Etat d'urgence : le Conseil constitutionnel censure l'interdiction de séjour
Alors que le gouvernement s'apprête à faire entrer dans le droit commun nombre des dispositions de l'état d'urgence, le Conseil constitutionnel a censuré, le 9 juin, l'interdiction de séjour (incluant l'interdiction de manifester) contenue dans ce régime d'exception.
Saisi par une question prioritaire de constitutionnalité (QPC), le Conseil constitutionnel a jugé contraire à la Constitution la mesure d’interdiction de séjour prévue dans le cadre de l’état d’urgence. Cette mesure (article 5 alinéa 3 de la loi du 3 avril 1955) permet au préfet de département d’interdire le séjour "dans tout ou partie du département à toute personne cherchant à entraver, de quelque manière que ce soit, l’action des pouvoirs publics". Ce qui inclut notamment l’interdiction de manifester. Le requérant était d’ailleurs un opposant à la loi travail qui, en 2016, s’était vu privé de la possibilité de manifester. Or dans sa décision du 9 juin, le Conseil constitutionnel estime que le législateur "n’a pas assuré une conciliation équilibrée entre, d’une part, l’objectif de valeur constitutionnelle de sauvegarde de l’ordre public et, d’autre part, la liberté d’aller et de venir et le droit de mener une vie familiale normale". Le périmètre d’interdiction peut notamment inclure le domicile ou le lieu de travail de la personne visée, précise-t-il. Le Conseil constitutionnel reporte au 15 juillet 2017 la date d’abrogation de cette mesure, afin de permettre au législateur de remédier à cette inconstitutionnalité.
Etat d'urgence permanent
Cette décision ne devrait cependant pas affecter le projet de loi envisagé par le gouvernement pour faire entrer dans le droit commun cet état d’exception créé en 1955 dans le contexte de la guerre d’Algérie (on rappellera au passage que la loi du 3 juin 2016 renforçant la lutte contre le crime organisé, le terrorisme et leur financement, avait déjà été présentée par le gouvernement Valls comme un moyen de sortir de l'état d'urgence). L’interdiction de manifester ne figure pas en effet dans l’avant-projet de loi diffusé dans la presse le 7 juin. Ce texte, qui devrait être présenté en Conseil des ministres le 21 juin, en même temps qu'un nouveau projet de loi de prorogation de l’état d’urgence, devrait en revanche reprendre plusieurs dispositions maîtresses du dispositif : les assignations à résidence, les perquisitions administratives, les fermetures de lieux de culte, les zones de protection et de sécurité. Une sorte "d’état d’urgence permanent", qui va à l’encore de la promesse d’Emmanuel Macron de sortir de ce régime d’exception instauré après les attentats du 13 novembre 2015 et reconduit cinq fois depuis lors (avec plusieurs aménagements à la clé).

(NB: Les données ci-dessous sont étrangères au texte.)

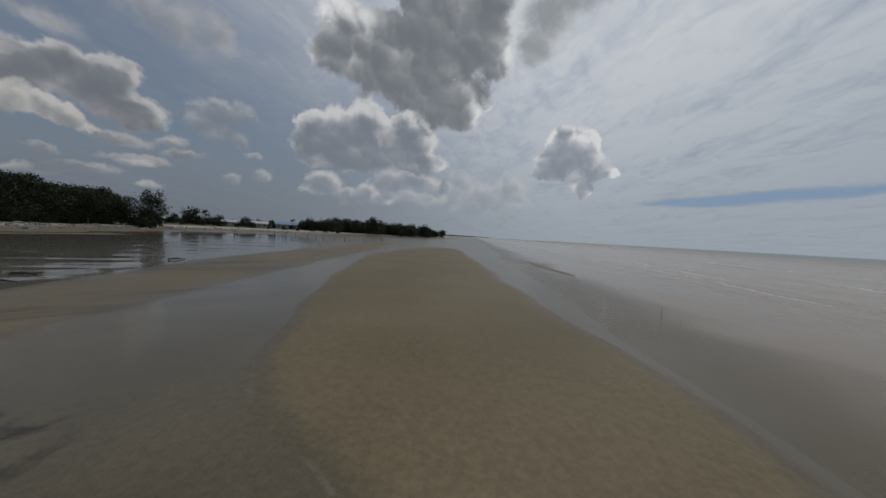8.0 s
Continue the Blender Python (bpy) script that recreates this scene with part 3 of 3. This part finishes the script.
# ---- the black bundle and log washed up on the sand ----
def wrapped_log():
    base = ground_at(5.5, 13)
    root = thing("driftwood_log", "driftwood log wrapped in black cloth and rope on wet sand", "driftwood", (5.55, 12.95, base - 0.01))
    root.scale = (1.03, 1.0, 0.62)

    def line(points):
        return curve_points([(x - 5.5, y - 13.1, z) for x, y, z in points], 4)

    def add(name, points, radii, mat, label="", sides=10, rough=0.35, squash=0.8):
        pts = line(points)
        spots = np.linspace(0, len(radii) - 1, len(pts))
        bm = tube(bmesh.new(), pts, [float(np.interp(s, range(len(radii)), radii)) for s in spots], sides, rough, squash)
        return part(name, bm, mat, root, label)

    add("cloth_wrap", [(3.98, 13.36, 0.05), (4.15, 13.38, 0.08), (4.5, 13.36, 0.1), (5.0, 13.33, 0.11), (5.5, 13.34, 0.1), (5.85, 13.3, 0.12), (6.05, 13.2, 0.1)], [0.1, 0.2, 0.23, 0.21, 0.17, 0.14, 0.1], BLACK_CLOTH, "black wet cloth wrap", 16, 0.9, 0.5)
    add("sleeve", [(3.35, 13.68, 0.04), (3.6, 13.68, 0.06), (4.0, 13.6, 0.08), (4.5, 13.46, 0.1)], [0.05, 0.085, 0.11, 0.12], BLACK_CLOTH, "black cloth sleeve", 12, 0.8, 0.65)
    add("sleeve", [(3.8, 13.16, 0.05), (3.95, 13.14, 0.07), (4.2, 13.18, 0.09), (4.6, 13.26, 0.1)], [0.09, 0.15, 0.18, 0.17], BLACK_CLOTH, "black cloth lobe", 14, 0.8, 0.55)
    add("trunk", [(5.75, 13.28, 0.1), (6.1, 13.18, 0.1), (6.5, 13.2, 0.1), (6.95, 13.24, 0.11), (7.3, 13.2, 0.12)], [0.14, 0.1, 0.14, 0.1, 0.085], SOAKED_BARK, "", 12, 0.9)
    r = random.Random(5)
    # creases along the cloth
    for k in range(9):
        x, y = 4.05 + 0.19 * k, 13.28 + r.uniform(-0.1, 0.14)
        top = 0.17 + r.uniform(-0.01, 0.025) - 0.35 * abs(y - 13.33)
        add("crease", [(x - 0.2, y + r.uniform(-0.05, 0.05), top - 0.04), (x, y, top + 0.012), (x + 0.24, y + r.uniform(-0.06, 0.06), top - 0.05)], [0.012, 0.03, 0.012], BLACK_CLOTH, "", 6, 0.7, 0.6)
    # torn edges lying on the sand
    for k in range(14):
        x = 3.75 + 0.15 * k + r.uniform(-0.05, 0.05)
        y = 13.02 + 0.055 * k * 0.5
        add("torn_edge", [(x, y + 0.12, 0.07), (x + r.uniform(-0.05, 0.05), y + 0.02, 0.03), (x + r.uniform(-0.09, 0.09), y - r.uniform(0.02, 0.09), 0.008)], [0.05, 0.035, 0.008], BLACK_CLOTH, "", 6, 0.8, 0.4)
    for x, y, size in ((6.02, 13.17, 0.12), (7.02, 13.22, 0.12), (7.16, 13.2, 0.13), (7.26, 13.2, 0.1), (5.75, 13.1, 0.09)):
        add("rope_knot", [(x - 0.05, y - 0.13, 0.03), (x - 0.05, y - 0.05, 0.17), (x + 0.02, y + 0.07, 0.18), (x + 0.05, y + 0.14, 0.05)], [size * 0.3, size * 0.45, size * 0.45, size * 0.3], ROPE, "frayed brown rope", 8, 0.9)
    add("branch", [(7.25, 13.22, 0.12), (7.4, 13.22, 0.2), (7.75, 13.04, 0.24), (8.1, 12.68, 0.17), (8.45, 12.3, 0.05)], [0.06, 0.085, 0.085, 0.075, 0.012], SOAKED_BARK, "bent dark branch", 10, 0.6)
    add("branch", [(7.3, 13.12, 0.1), (7.6, 12.9, 0.08), (7.95, 12.66, 0.07), (8.25, 12.5, 0.06)], [0.045, 0.04, 0.045, 0.03], SOAKED_BARK, "", 8, 0.6)
    for k in range(16):
        a = r.uniform(-1.35, -0.75)
        end = (7.12 + math.cos(a) * r.uniform(0.3, 0.8), 13.0 + math.sin(a) * r.uniform(0.35, 0.95), 0.012)
        mid = ((7.12 + end[0]) / 2 + r.uniform(-0.1, 0.1), (13.05 + end[1]) / 2 + r.uniform(-0.05, 0.05), 0.04)
        add("rope_end", [(7.05 + r.uniform(0, 0.15), 13.1, 0.12), mid, end], [0.016, 0.013, 0.006], ROPE, "loose brown rope end", 5, 0.6)
    # a limp sheet of wet plastic spread between the sleeves
    for k, (y, tip) in enumerate(((13.5, 3.5), (13.38, 3.42), (13.26, 3.46), (13.15, 3.55))):
        add("plastic_fold", [(tip, y, 0.02), ((tip + 3.95) / 2, y + r.uniform(-0.03, 0.03), 0.035 + 0.01 * (k % 2)), (3.98, y + 0.02, 0.05)], [0.07, 0.11, 0.09], PLASTIC, "limp grey-brown plastic sheet", 10, 0.9, 0.1)
    add("sheet_hem", [(3.36, 13.66, 0.03), (3.34, 13.4, 0.03), (3.45, 13.12, 0.025), (3.75, 12.99, 0.03), (4.1, 12.95, 0.03)], [0.006, 0.007, 0.009, 0.01, 0.006], SOAKED_BARK, "dark wet hem", 6, 0.8)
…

Dans tous ces cas de figure, le préfet sera décisionnaire sans que l’autorité judiciaire ait son mot à dire. Un garde-fou a toutefois été prévu puisque ces mesures seront exclusivement réservées à la lutte contre le terrorisme. Ce qui n’était pas le cas auparavant, l’état d’urgence ayant même été utilisé pour assigner à résidence des militants écologistes au moment de la COP21 à Paris en décembre 2015, afin de les empêcher de manifester. Un de ces militants avait d’ailleurs saisi le Constitutionnel d'une QPC. Or dans sa décision du 22 décembre 2015, le Conseil constitutionnel avait jugé conformes à la Constitution les assignations à résidence prises dans le cadre de l’état d’urgence (article 6 de la loi n° 55-385 du 3 avril 1955). Et contrairement à la mesure d’interdiction de séjour, il n’avait pas vu dans cette assignation à résidence d’atteinte à la liberté d’aller et venir. Les Sages avaient cependant émis deux conditions. En premier lieu, les assignations à résidence ne peuvent être prononcées "que lorsque l'état d'urgence a été déclaré" (ce qui pourrait poser un problème constitutionnel au projet de loi gouvernemental). Par ailleurs, elles doivent être "justifiées et proportionnées aux raisons ayant motivé la mesure dans les circonstances particulières ayant conduit à la déclaration de l'état d'urgence".
Référence : décision du Conseil constitutionnel n° 2017-635 QPC du 9 juin 2017.